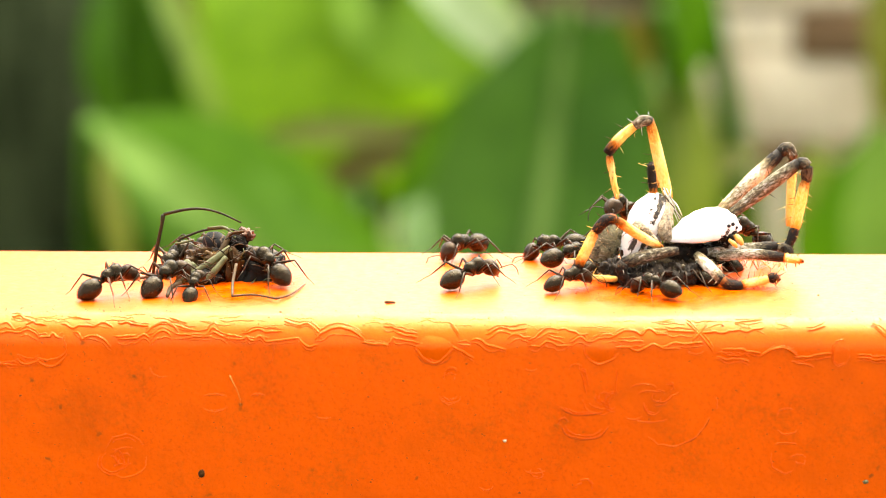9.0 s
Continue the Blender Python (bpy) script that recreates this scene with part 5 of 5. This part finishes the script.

* * *

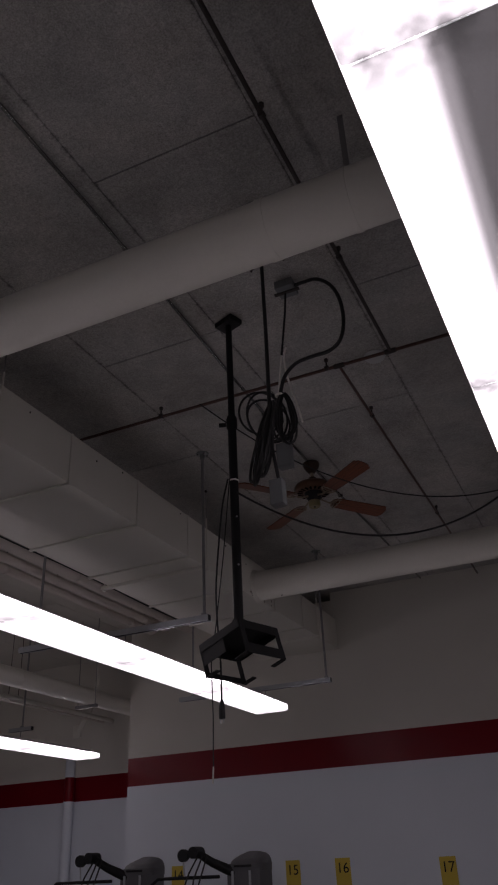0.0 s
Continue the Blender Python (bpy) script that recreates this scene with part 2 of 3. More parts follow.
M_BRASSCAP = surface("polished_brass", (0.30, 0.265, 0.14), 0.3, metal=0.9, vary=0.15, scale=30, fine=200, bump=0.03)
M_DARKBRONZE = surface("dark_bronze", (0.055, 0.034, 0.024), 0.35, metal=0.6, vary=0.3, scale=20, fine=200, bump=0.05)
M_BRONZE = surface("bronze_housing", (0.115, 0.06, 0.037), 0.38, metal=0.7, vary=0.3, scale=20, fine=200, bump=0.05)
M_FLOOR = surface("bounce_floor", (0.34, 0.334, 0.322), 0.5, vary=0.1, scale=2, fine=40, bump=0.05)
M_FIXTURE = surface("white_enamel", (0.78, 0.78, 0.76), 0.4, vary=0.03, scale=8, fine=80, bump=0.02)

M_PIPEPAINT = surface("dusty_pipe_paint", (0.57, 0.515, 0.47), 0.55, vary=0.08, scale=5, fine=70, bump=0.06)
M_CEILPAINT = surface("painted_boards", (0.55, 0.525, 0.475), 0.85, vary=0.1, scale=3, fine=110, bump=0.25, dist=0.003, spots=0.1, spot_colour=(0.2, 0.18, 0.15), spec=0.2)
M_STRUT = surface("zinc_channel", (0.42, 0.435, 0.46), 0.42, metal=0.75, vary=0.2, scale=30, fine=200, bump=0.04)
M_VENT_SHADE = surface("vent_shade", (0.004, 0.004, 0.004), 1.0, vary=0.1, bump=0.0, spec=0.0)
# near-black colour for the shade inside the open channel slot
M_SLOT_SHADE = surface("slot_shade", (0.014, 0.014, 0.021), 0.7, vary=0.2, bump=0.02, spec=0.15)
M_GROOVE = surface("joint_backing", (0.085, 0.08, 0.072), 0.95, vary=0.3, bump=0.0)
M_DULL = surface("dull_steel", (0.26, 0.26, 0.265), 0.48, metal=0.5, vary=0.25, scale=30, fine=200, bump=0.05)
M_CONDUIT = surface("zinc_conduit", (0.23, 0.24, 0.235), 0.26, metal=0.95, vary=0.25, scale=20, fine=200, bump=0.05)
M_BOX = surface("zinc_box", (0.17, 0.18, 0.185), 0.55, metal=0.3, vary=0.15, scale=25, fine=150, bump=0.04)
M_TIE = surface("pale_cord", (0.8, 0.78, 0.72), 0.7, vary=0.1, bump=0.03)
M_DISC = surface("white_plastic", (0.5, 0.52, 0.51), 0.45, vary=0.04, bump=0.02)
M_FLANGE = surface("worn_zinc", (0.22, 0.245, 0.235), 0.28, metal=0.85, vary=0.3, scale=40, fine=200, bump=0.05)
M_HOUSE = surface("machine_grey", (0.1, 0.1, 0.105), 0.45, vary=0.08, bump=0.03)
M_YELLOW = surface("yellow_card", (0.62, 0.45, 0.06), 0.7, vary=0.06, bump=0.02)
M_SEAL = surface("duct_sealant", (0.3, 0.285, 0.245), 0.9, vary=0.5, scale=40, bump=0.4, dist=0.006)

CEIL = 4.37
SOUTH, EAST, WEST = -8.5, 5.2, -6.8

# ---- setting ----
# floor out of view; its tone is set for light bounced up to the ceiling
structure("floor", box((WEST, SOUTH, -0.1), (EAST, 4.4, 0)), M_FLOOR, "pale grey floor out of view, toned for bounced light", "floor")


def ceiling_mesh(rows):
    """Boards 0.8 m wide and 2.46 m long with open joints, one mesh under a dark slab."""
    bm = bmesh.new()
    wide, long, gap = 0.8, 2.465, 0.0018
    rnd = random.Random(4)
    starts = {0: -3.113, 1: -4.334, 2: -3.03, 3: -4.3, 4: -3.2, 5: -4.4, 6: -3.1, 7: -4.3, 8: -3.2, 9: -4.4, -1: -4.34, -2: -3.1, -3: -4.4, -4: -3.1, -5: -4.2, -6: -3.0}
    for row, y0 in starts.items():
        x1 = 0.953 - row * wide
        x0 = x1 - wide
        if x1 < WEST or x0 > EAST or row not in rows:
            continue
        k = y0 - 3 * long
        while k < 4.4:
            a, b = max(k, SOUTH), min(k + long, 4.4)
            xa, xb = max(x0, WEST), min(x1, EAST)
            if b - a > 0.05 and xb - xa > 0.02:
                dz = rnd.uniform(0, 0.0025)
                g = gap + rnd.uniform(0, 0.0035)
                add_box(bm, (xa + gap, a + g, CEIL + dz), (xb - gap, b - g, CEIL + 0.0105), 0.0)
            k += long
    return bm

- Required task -
From the entries above, list each line with "script" in it.

- Task solution -
Continue the Blender Python (bpy) script that recreates this scene with part 5 of 5. This part finishes the script.
Continue the Blender Python (bpy) script that recreates this scene with part 2 of 3. More parts follow.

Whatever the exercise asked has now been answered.